In Serbia, accredited Regional Development Agencies address local and regional needs by orienting actors to the relevant institutional and financial structures at the national and international level, and participating in the implementation of relevant national policies, programs, and projects on the territory of their jurisdiction. RDAs represent a bridge between the two levels of government in the Republic of Serbia, national and local, facilitating the communication and coordination of development policies and programs. The Serbian Development Agency aims to implement national programs, tasks and activities which contribute to balanced regional development. RDAs support the strategic development of regions and the European integration process.

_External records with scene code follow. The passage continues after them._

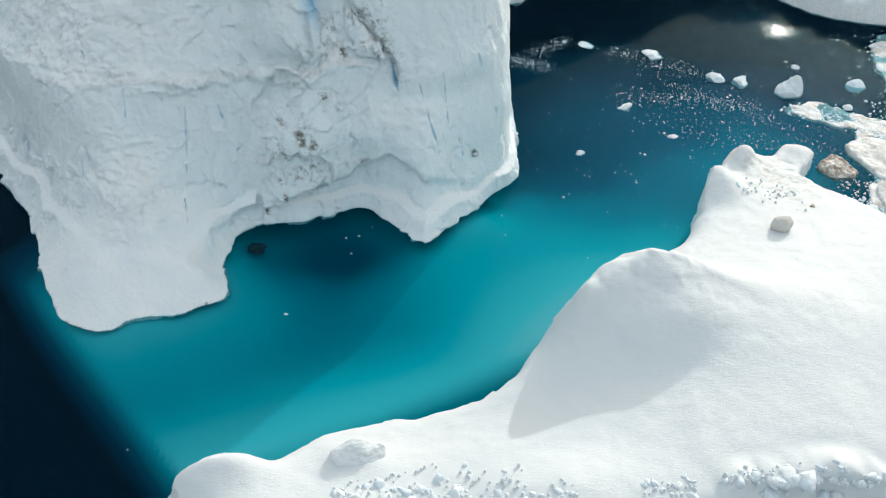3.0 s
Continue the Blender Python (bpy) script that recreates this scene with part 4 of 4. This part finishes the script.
tagged(ob, "domed white lump of floating ice", "floating ice", FLOATING)

# slush between the floes
SLUSH = [[(38.6, 113.6), (42.4, 115.2), (46.2, 112.6), (49, 111.4), (47, 109.6), (43.4, 110.2), (40.5, 112)],
         [(45.5, 110.2), (50, 111.5), (58, 113), (66, 108), (66, 88), (56, 85), (50, 88.5), (45.2, 91.4), (42.2, 94.5), (42.6, 99.5), (44, 101), (43.5, 105)],
         [(52, 122), (55.5, 131), (62, 132.5), (66, 122), (62, 115), (56, 117)]]
for k, edge in enumerate(SLUSH):
    ob = ice_body("slush", edge, 0.17, level(0.03), 61 + k, BRASH, lambda p: {"ice": 0 * p[:, 0], "silt": 0 * p[:, 0]}, lumps=0.12, r=0.05)
    tagged(ob, "grey-white slush of broken ice on the sea", "slush", kind="stuff")
specks("ice_crumbs", [(39.5, 113.5, 46, 111, 1.6, 200), (45.8, 109.5, 54, 110, 2.0, 300), (42, 99.8, 52, 92, 4.0, 500), (50, 112, 62, 106, 6, 400), (54, 128, 62, 118, 4, 300), (41, 97, 44, 93, 2, 160)],
       0.15, "broken bits of grey-white ice on the sea", 8)

# dark lump under water at the cliff's foot, added for a teal shadow spot
lump = boulder(-15.3, 91.4, -1.62, 1.2, 1.0, 0.7, 20, 33, "dark lump standing in for a dark teal shadow in the water", plain("shadow_teal", (0.05, 0.075, 0.08), 0.5), name="dark_stone", lumpy=0.5)
lump["category"] = "stone"

# low shelf of ice in front of the tall iceberg's far end
def shelf_values(points):
    z = points[:, 2]
    return {"blue": 0 * z, "wall": 0 * z, "soil": 0 * z, "crumbled": 0.5 * step(z, 1.5, 3), "silt": 0 * z}


ob = ice_body("ice_shelf", [(44.0, 148.6), (44.6, 144.0), (45.6, 141.0), (47.6, 138.0), (51, 135.4), (58, 133.5), (66, 137), (64, 147), (56, 149.5)], 0.3,
              lambda x, y: 2.2 + 0.12 * (x - 44), 47, GLACIER, shelf_values, lumps=0.7, r=0.8)
tagged(ob, "low snow-covered ice shelf in front of the tall iceberg", "ice shelf")
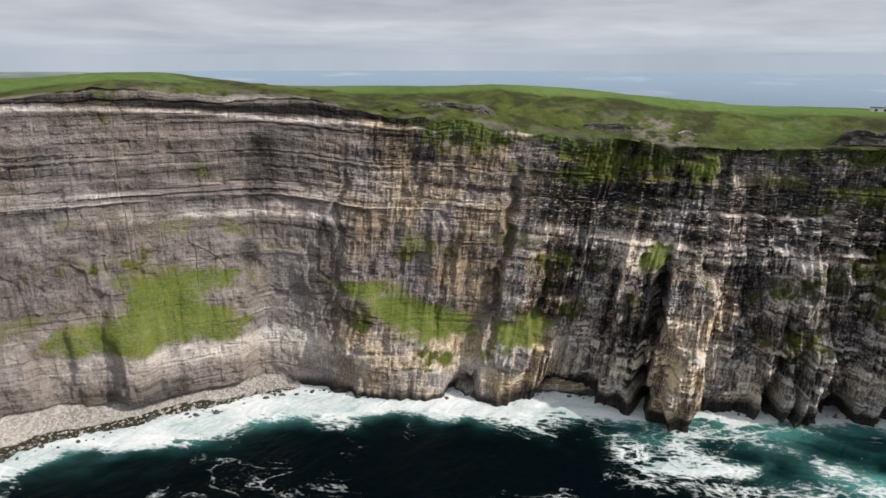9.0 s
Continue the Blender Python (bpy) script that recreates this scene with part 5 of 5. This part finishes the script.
# ---------- road and car park by the visitor centre ----------
def road(pts, wide):
    p = dense(pts, 3.0)
    t = np.gradient(p, axis=0)
    t /= np.linalg.norm(t, axis=1)[:, None]
    nrm = np.stack([-t[:, 1], t[:, 0]], 1)
    cols = [np.concatenate([p + nrm * o * wide, (land_z(p[:, 0] + nrm[:, 0] * o * wide, p[:, 1] + nrm[:, 1] * o * wide) + 0.9)[:, None]], 1) for o in (-0.5, -0.2, 0.2, 0.5)]
    me = mesh_of("road", np.stack(cols, 1).reshape(-1, 3), grid_quads(len(p), 4)[:, ::-1])
    me.materials.append(TARMAC)
    tagged(new("road", me), "narrow grey tarmac road over the clifftop", "road", kind="structure")


def car(x, y, turn, paint, colour):
    z = float(land_z(np.array([x]), np.array([y]))[0]) + 0.9
    c = thing("car", colour + " car parked near the visitor centre", "car", "cars in the car park", x, y, z, turn)
    bm = bmesh.new()
    box(bm, -2.1, 2.1, -0.85, 0.85, 0.35, 0.95)
    bmesh.ops.bevel(bm, geom=bm.edges[:], offset=0.14, segments=2, affect="EDGES")
    part("body", bm, paint, c)
    bm = bmesh.new()
    box(bm, -1.3, 1.0, -0.74, 0.74, 0.95, 1.5)
    for v in bm.verts:
        if v.co.z > 1.2:
            v.co.x *= 0.72
            v.co.y *= 0.85
    part("cabin", bm, DARK_GLASS, c, "dark glass cabin")
    for wx in (-1.3, 1.3):
        for wy in (-0.8, 0.8):
            bm = bmesh.new()
            bmesh.ops.create_cone(bm, cap_ends=True, segments=12, radius1=0.34, radius2=0.34, depth=0.22, matrix=pose(wx, wy, 0.34, 90))
            part("wheel", bm, TARMAC, c, "black tyre")


road(((668, 44), (640, 32), (616, 20), (602, 4), (602, -18), (596, -44)), 6.0)
for cx, cy, turn, paint, colour in ((598, -8, 12, WHITEWASH, "white"), (599, -13, 10, SLATE_ROOF, "dark grey"), (598, -18, 14, WHITEWASH, "white"), (600, -23, 12, DRY_STONE, "silver"), (612, 14, 60, WHITEWASH, "white")):
    car(cx, cy, turn, paint, colour)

Regional Development Agencies in Turkey were founded in order to develop cooperation between the public sector, private sector, and NGOs. 26 of them have been established in Turkey since 2006. Turkish RDAs work on the principle of regionalisation and good governance, aiming to use resources efficiently and productively and reduce exceptional disparities. Each one is responsible for preparing a Regional Plan which specifies priority topics and determines their strategy. This is achieved by consulting their region through a participatory process and carrying out a SWOT analysis of sectors so that the potentials and requirements of regions can be determined.